CHALLENGE:
Leave out the pictures and copy everything else below exactly.

[Clips as scene scripts]
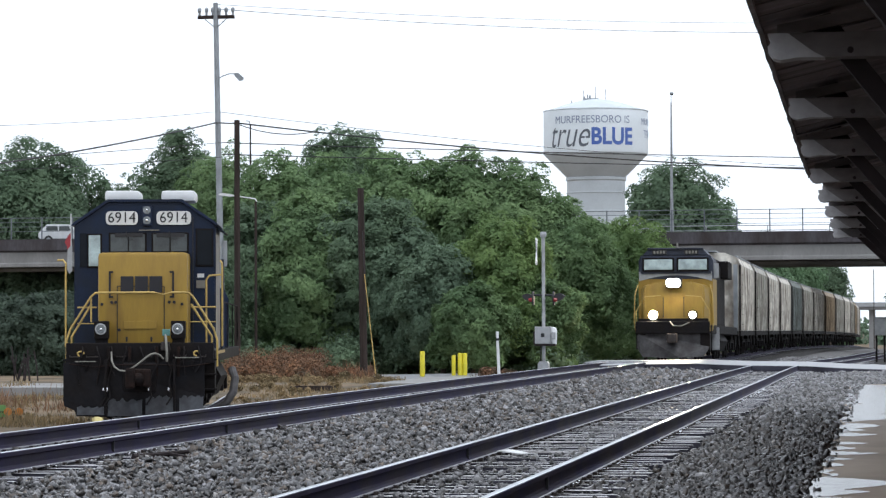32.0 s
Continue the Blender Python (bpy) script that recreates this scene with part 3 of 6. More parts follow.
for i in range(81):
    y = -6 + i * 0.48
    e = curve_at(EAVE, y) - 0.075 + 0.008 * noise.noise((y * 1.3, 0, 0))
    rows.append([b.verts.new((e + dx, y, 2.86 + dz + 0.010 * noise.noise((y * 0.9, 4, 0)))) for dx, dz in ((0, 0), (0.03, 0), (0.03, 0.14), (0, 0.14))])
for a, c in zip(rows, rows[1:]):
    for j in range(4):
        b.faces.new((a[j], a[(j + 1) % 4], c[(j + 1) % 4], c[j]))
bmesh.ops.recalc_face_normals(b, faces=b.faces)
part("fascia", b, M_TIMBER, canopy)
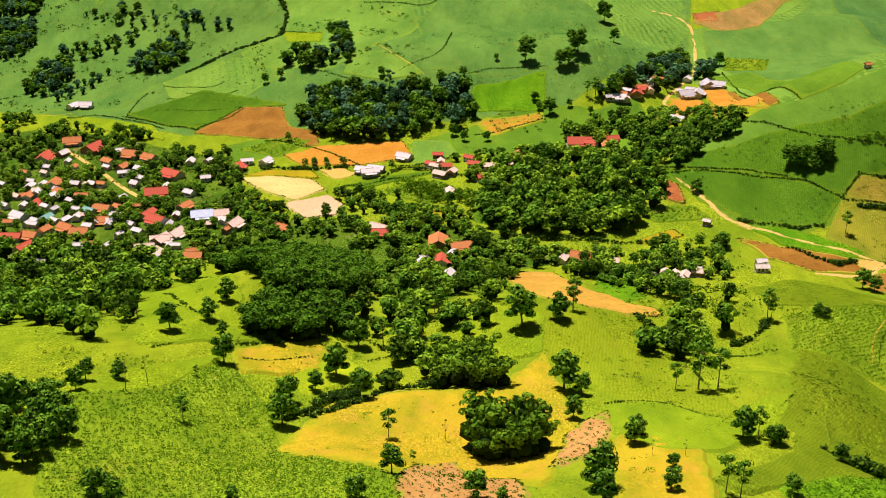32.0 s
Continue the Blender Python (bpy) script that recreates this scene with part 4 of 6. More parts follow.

EXERCISE RESPONSE:
32.0 s
Continue the Blender Python (bpy) script that recreates this scene with part 3 of 6. More parts follow.
for i in range(81):
    y = -6 + i * 0.48
    e = curve_at(EAVE, y) - 0.075 + 0.008 * noise.noise((y * 1.3, 0, 0))
    rows.append([b.verts.new((e + dx, y, 2.86 + dz + 0.010 * noise.noise((y * 0.9, 4, 0)))) for dx, dz in ((0, 0), (0.03, 0), (0.03, 0.14), (0, 0.14))])
for a, c in zip(rows, rows[1:]):
    for j in range(4):
        b.faces.new((a[j], a[(j + 1) % 4], c[(j + 1) % 4], c[j]))
bmesh.ops.recalc_face_normals(b, faces=b.faces)
part("fascia", b, M_TIMBER, canopy)
32.0 s
Continue the Blender Python (bpy) script that recreates this scene with part 4 of 6. More parts follow.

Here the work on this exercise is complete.